Open-ended landlord access. Access should require reasonable notice (commonly 24–48 hours) except in emergencies — not entry at will.
If the flat is furnished, insist on a detailed inventory of every item and its condition, and photograph everything at move-in. A year later, an undocumented mark can quietly become your liability.
Leaving early and negotiating
Israeli fixed-term leases are binding. Unless your contract contains an early-exit clause, leaving before the term ends generally leaves you liable for the remaining rent — in practice, you are usually expected to find a replacement tenant acceptable to the landlord, who then signs a fresh contract. Until that is in place, the rent remains yours to pay. Negotiate an exit clause up front if there is any chance your plans could change.
Much in an Israeli lease is negotiable — not only the rent, but the deposit, the guarantee structure, included utilities, the move-in date, and the repair split. Landlords value a quiet, reliable, long-staying tenant, and that is leverage. A short, friendly request for a small reduction or a fairer clause costs nothing and often works. Negotiate the terms, not just the price — a clearer repairs clause or a fairer exit right can be worth more than a few hundred shekels off the rent.
If you do only three things
Photograph and video the flat on day one, and keep every agreement in writing.
Clarify the vague clauses before signing — "minor" repairs, "same condition," the rent-review mechanism, and the exit terms.

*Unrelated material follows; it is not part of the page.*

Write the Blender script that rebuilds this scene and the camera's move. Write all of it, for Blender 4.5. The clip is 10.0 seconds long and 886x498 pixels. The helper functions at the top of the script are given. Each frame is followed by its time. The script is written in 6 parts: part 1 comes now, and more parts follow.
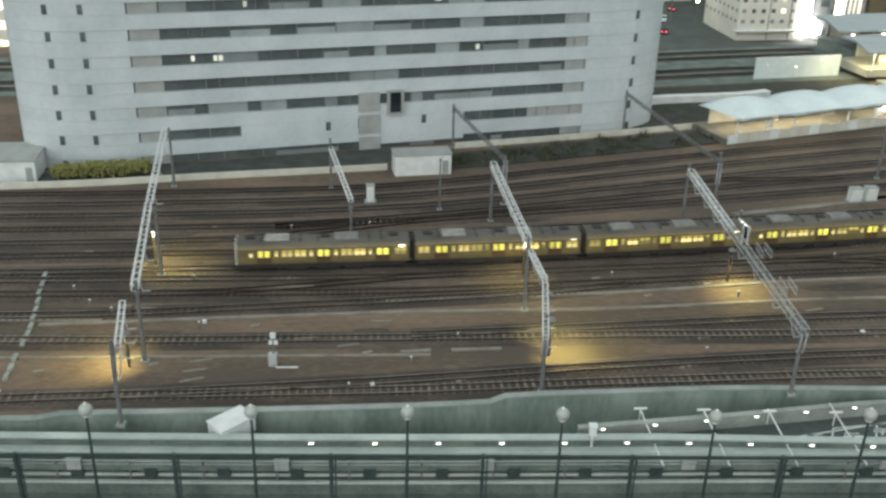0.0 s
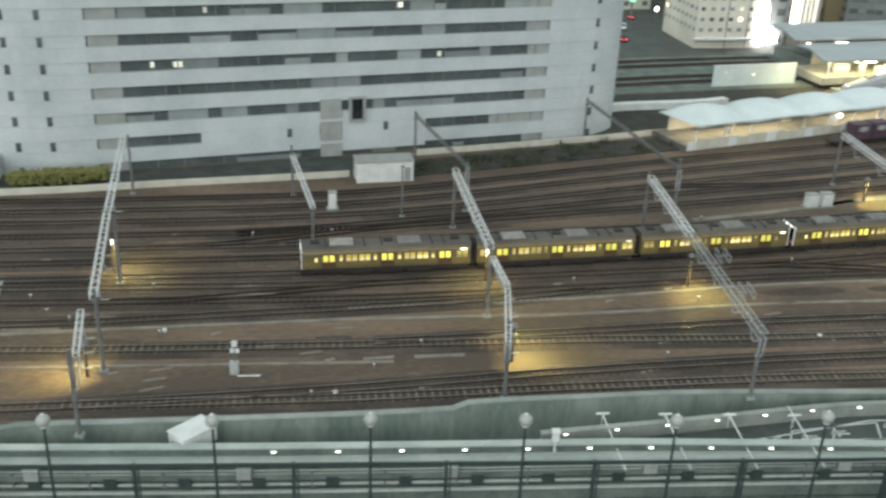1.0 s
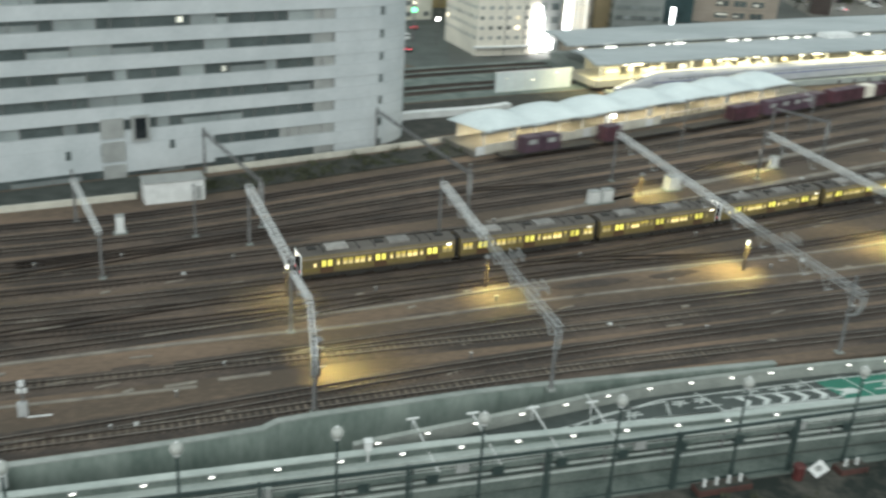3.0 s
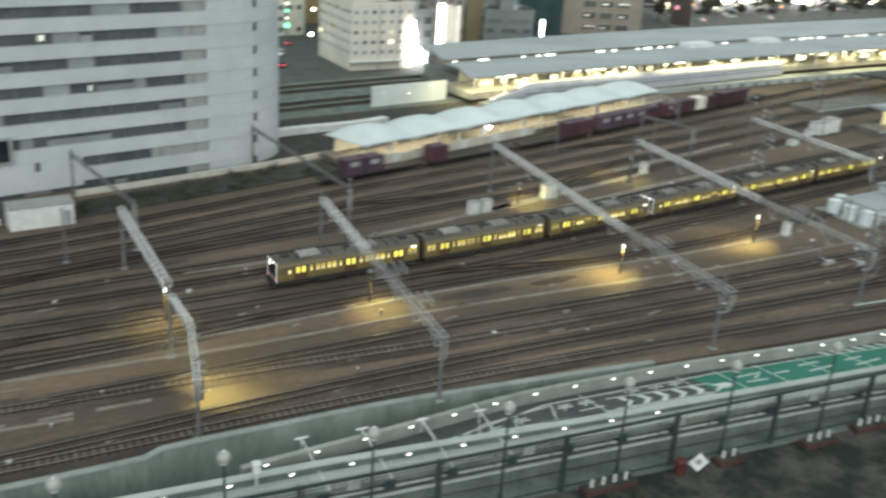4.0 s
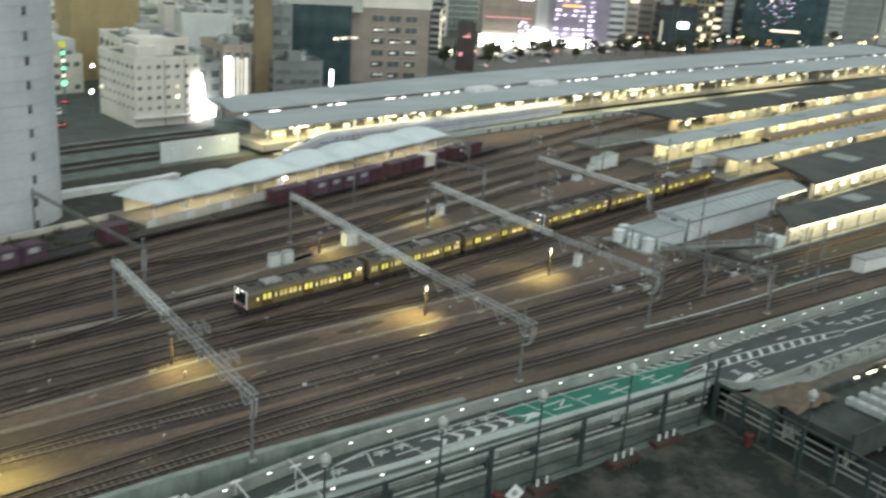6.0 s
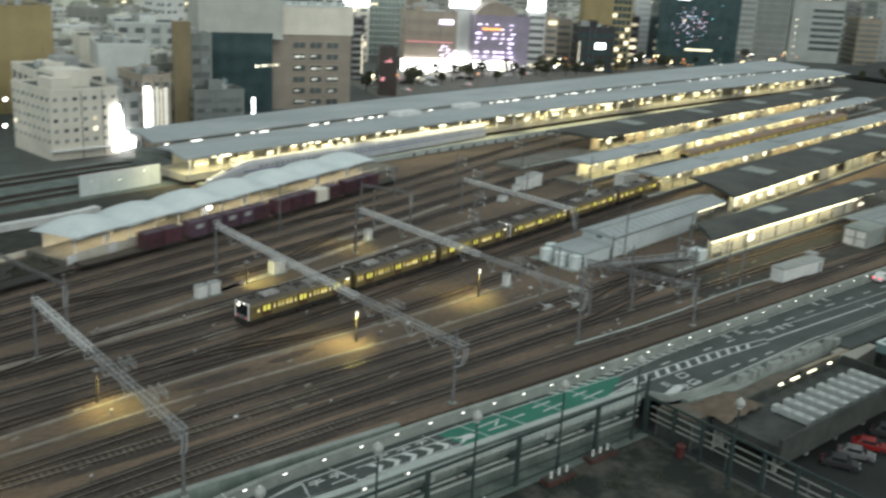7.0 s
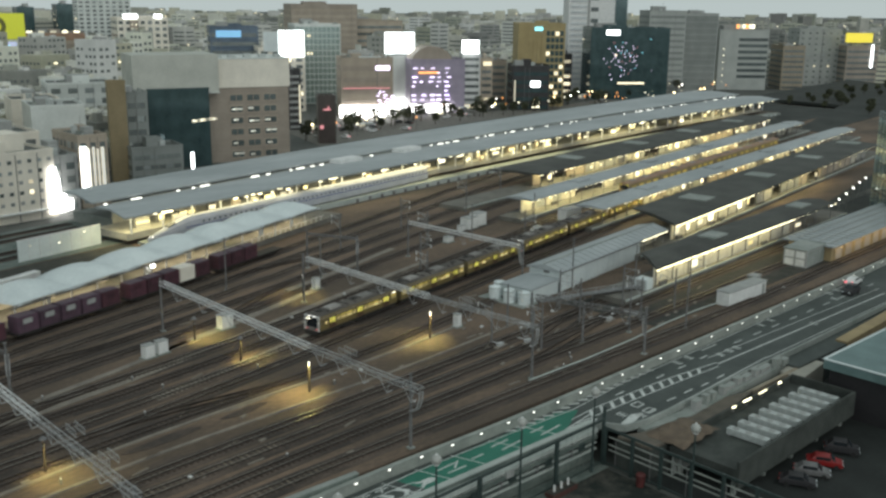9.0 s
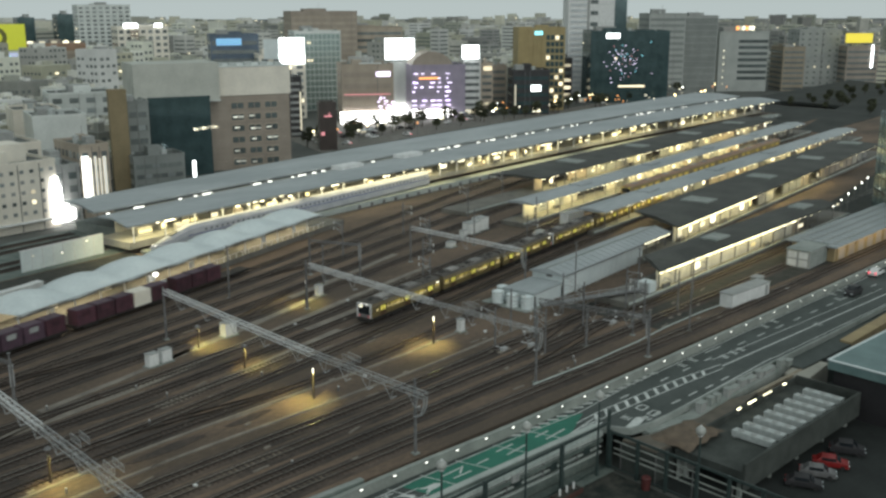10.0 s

Get the utility and arnona accounts into your own name early, so the bills are right and the olim discount is yours to claim.
An Israeli lease rewards preparation. Read carefully, clarify the vague phrases, document everything — and a process that can feel opaque becomes perfectly manageable. If you are arriving from overseas, have a Hebrew-fluent reader or a tenancy lawyer look over the specific contract before you sign.
This article is general information about residential leases in Israel and is not legal advice. Leases are not standardised and terms vary; have a Hebrew-fluent reader or a tenancy lawyer review your specific contract, and confirm current figures and procedures before acting.